▸ **EXERCISE PROMPT**
Retype all of the listing exactly, passing over any picture you find.
· · · · ·
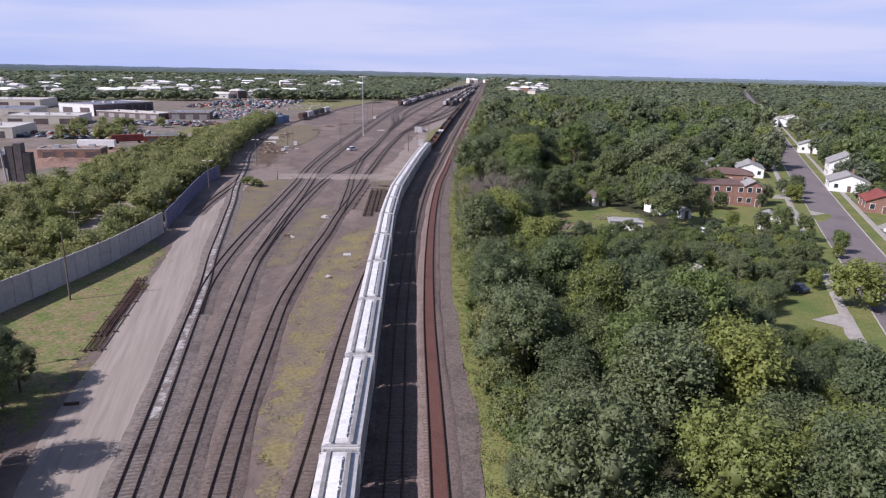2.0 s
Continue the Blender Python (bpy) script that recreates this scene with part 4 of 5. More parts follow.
tagged(fade_patch("rutted_soil", [(-61, 262), (-65, 284), (-65, 296), (-67, 303), (-66, 313), (-75, 314), (-75, 298), (-71, 283), (-66, 266)], 0.056, M_heap, 0.3, 2.6, 18), "dark brown rutted soil beside the track", "ground", kind="structure")
tagged(fade_patch("disturbed_soil", [(-70, 286), (-64.5, 298), (-66, 315), (-75, 338), (-84, 345), (-80, 318)], 0.05, M_heap, 0.5, 3.0, 19), "disturbed dark brown soil beside the track", "ground", kind="structure")
for k, (name, mat, outline) in enumerate(WEEDS):
    tagged(fade_patch(name, outline, 0.060 + 0.002 * k, mat, 0.22 if k < 6 else 0.5, 2.2, 20 + k), "dry yellow-green weeds growing through the dirt", "weeds", kind="structure")


def tuft_mesh(seed, blades=9, h=0.17):
    rng = np.random.default_rng(seed)
    V = []
    for i in range(blades):
        a, r = rng.uniform(0, 6.28), rng.uniform(0, 0.28)
        b = np.array((math.cos(a) * r, math.sin(a) * r, 0))
        lean = np.array((math.cos(a), math.sin(a), 0)) * rng.uniform(0.05, 0.3)
        side = np.array((-math.sin(a), math.cos(a), 0)) * 0.07
        hh = h * rng.uniform(0.5, 1.1)
        V += [b - side, b + side, b + lean + side * 0.5 + (0, 0, hh), b + lean - side * 0.5 + (0, 0, hh)]
    return np.array(V), np.arange(blades * 4).reshape(-1, 4)


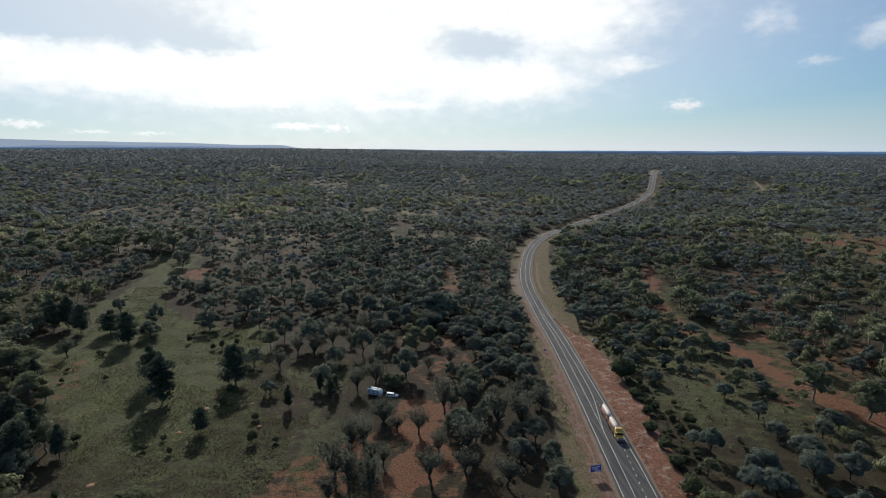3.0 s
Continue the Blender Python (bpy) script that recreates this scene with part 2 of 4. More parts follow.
def soil_material():
    """Bare red-brown earth, with grass creeping in and pale dusty streaks."""
    n = Nodes("red_brown_earth", 0.95, 0.1)
    fine, mid = n.noise(1.8, 8, 0.75), n.noise(0.25, 6, 0.7)
    crisp = n.step(fine, 0.36, 0.64)
    c = n.mix(crisp, (0.075, 0.044, 0.032), (0.200, 0.124, 0.090))
    c = n.mix(n.step(mid, 0.50, 0.66), c, n.mix(crisp, (0.115, 0.082, 0.062), (0.270, 0.200, 0.155)))
    c = n.mix(n.step(n.noise(0.33, 7, 0.75), 0.54, 0.66), c, n.mix(crisp, (0.034, 0.038, 0.016), (0.110, 0.110, 0.052)))
    n.colour(c)
    n.bump(fine, 0.8, 0.2)
    return n.mat


def gravel_material():
    n = Nodes("gravel_shoulder", 0.95, 0.2)
    fine = n.noise(2.2, 7, 0.7)
    c = n.mix(fine, (0.085, 0.064, 0.050), (0.215, 0.160, 0.124))
    n.colour(n.mix(n.step(n.noise(0.15, 4), 0.5, 0.65), c, (0.20, 0.135, 0.10)))
    n.bump(fine, 0.6, 0.1)
    return n.mat


def asphalt_material():
    n = Nodes("asphalt", 0.88, 0.18)
    fine, long_ = n.noise(2.5, 6, 0.65), n.noise(0.9, 4, 0.6, (1, 0.03, 1))
    c = n.mix(fine, (0.026, 0.027, 0.029), (0.054, 0.055, 0.057))
    c = n.mix(n.step(long_, 0.45, 0.62), c, (0.078, 0.078, 0.078))
    n.colour(n.mix(n.step(n.noise(0.05, 3), 0.5, 0.62), c, (0.060, 0.060, 0.059)))
    n.bump(fine, 0.25, 0.03)
    return n.mat


def paint_material():
    n = Nodes("road_paint", 0.6, 0.4)
    n.colour(n.mix(n.step(n.noise(1.2, 6, 0.7), 0.5, 0.75), (0.66, 0.66, 0.64), (0.33, 0.33, 0.32)))
    return n.mat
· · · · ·
▸ **WRITTEN SOLUTION**
2.0 s
Continue the Blender Python (bpy) script that recreates this scene with part 4 of 5. More parts follow.
tagged(fade_patch("rutted_soil", [(-61, 262), (-65, 284), (-65, 296), (-67, 303), (-66, 313), (-75, 314), (-75, 298), (-71, 283), (-66, 266)], 0.056, M_heap, 0.3, 2.6, 18), "dark brown rutted soil beside the track", "ground", kind="structure")
tagged(fade_patch("disturbed_soil", [(-70, 286), (-64.5, 298), (-66, 315), (-75, 338), (-84, 345), (-80, 318)], 0.05, M_heap, 0.5, 3.0, 19), "disturbed dark brown soil beside the track", "ground", kind="structure")
for k, (name, mat, outline) in enumerate(WEEDS):
    tagged(fade_patch(name, outline, 0.060 + 0.002 * k, mat, 0.22 if k < 6 else 0.5, 2.2, 20 + k), "dry yellow-green weeds growing through the dirt", "weeds", kind="structure")


def tuft_mesh(seed, blades=9, h=0.17):
    rng = np.random.default_rng(seed)
    V = []
    for i in range(blades):
        a, r = rng.uniform(0, 6.28), rng.uniform(0, 0.28)
        b = np.array((math.cos(a) * r, math.sin(a) * r, 0))
        lean = np.array((math.cos(a), math.sin(a), 0)) * rng.uniform(0.05, 0.3)
        side = np.array((-math.sin(a), math.cos(a), 0)) * 0.07
        hh = h * rng.uniform(0.5, 1.1)
        V += [b - side, b + side, b + lean + side * 0.5 + (0, 0, hh), b + lean - side * 0.5 + (0, 0, hh)]
    return np.array(V), np.arange(blades * 4).reshape(-1, 4)


3.0 s
Continue the Blender Python (bpy) script that recreates this scene with part 2 of 4. More parts follow.
def soil_material():
    """Bare red-brown earth, with grass creeping in and pale dusty streaks."""
    n = Nodes("red_brown_earth", 0.95, 0.1)
    fine, mid = n.noise(1.8, 8, 0.75), n.noise(0.25, 6, 0.7)
    crisp = n.step(fine, 0.36, 0.64)
    c = n.mix(crisp, (0.075, 0.044, 0.032), (0.200, 0.124, 0.090))
    c = n.mix(n.step(mid, 0.50, 0.66), c, n.mix(crisp, (0.115, 0.082, 0.062), (0.270, 0.200, 0.155)))
    c = n.mix(n.step(n.noise(0.33, 7, 0.75), 0.54, 0.66), c, n.mix(crisp, (0.034, 0.038, 0.016), (0.110, 0.110, 0.052)))
    n.colour(c)
    n.bump(fine, 0.8, 0.2)
    return n.mat


def gravel_material():
    n = Nodes("gravel_shoulder", 0.95, 0.2)
    fine = n.noise(2.2, 7, 0.7)
    c = n.mix(fine, (0.085, 0.064, 0.050), (0.215, 0.160, 0.124))
    n.colour(n.mix(n.step(n.noise(0.15, 4), 0.5, 0.65), c, (0.20, 0.135, 0.10)))
    n.bump(fine, 0.6, 0.1)
    return n.mat


def asphalt_material():
    n = Nodes("asphalt", 0.88, 0.18)
    fine, long_ = n.noise(2.5, 6, 0.65), n.noise(0.9, 4, 0.6, (1, 0.03, 1))
    c = n.mix(fine, (0.026, 0.027, 0.029), (0.054, 0.055, 0.057))
    c = n.mix(n.step(long_, 0.45, 0.62), c, (0.078, 0.078, 0.078))
    n.colour(n.mix(n.step(n.noise(0.05, 3), 0.5, 0.62), c, (0.060, 0.060, 0.059)))
    n.bump(fine, 0.25, 0.03)
    return n.mat


def paint_material():
    n = Nodes("road_paint", 0.6, 0.4)
    n.colour(n.mix(n.step(n.noise(1.2, 6, 0.7), 0.5, 0.75), (0.66, 0.66, 0.64), (0.33, 0.33, 0.32)))
    return n.mat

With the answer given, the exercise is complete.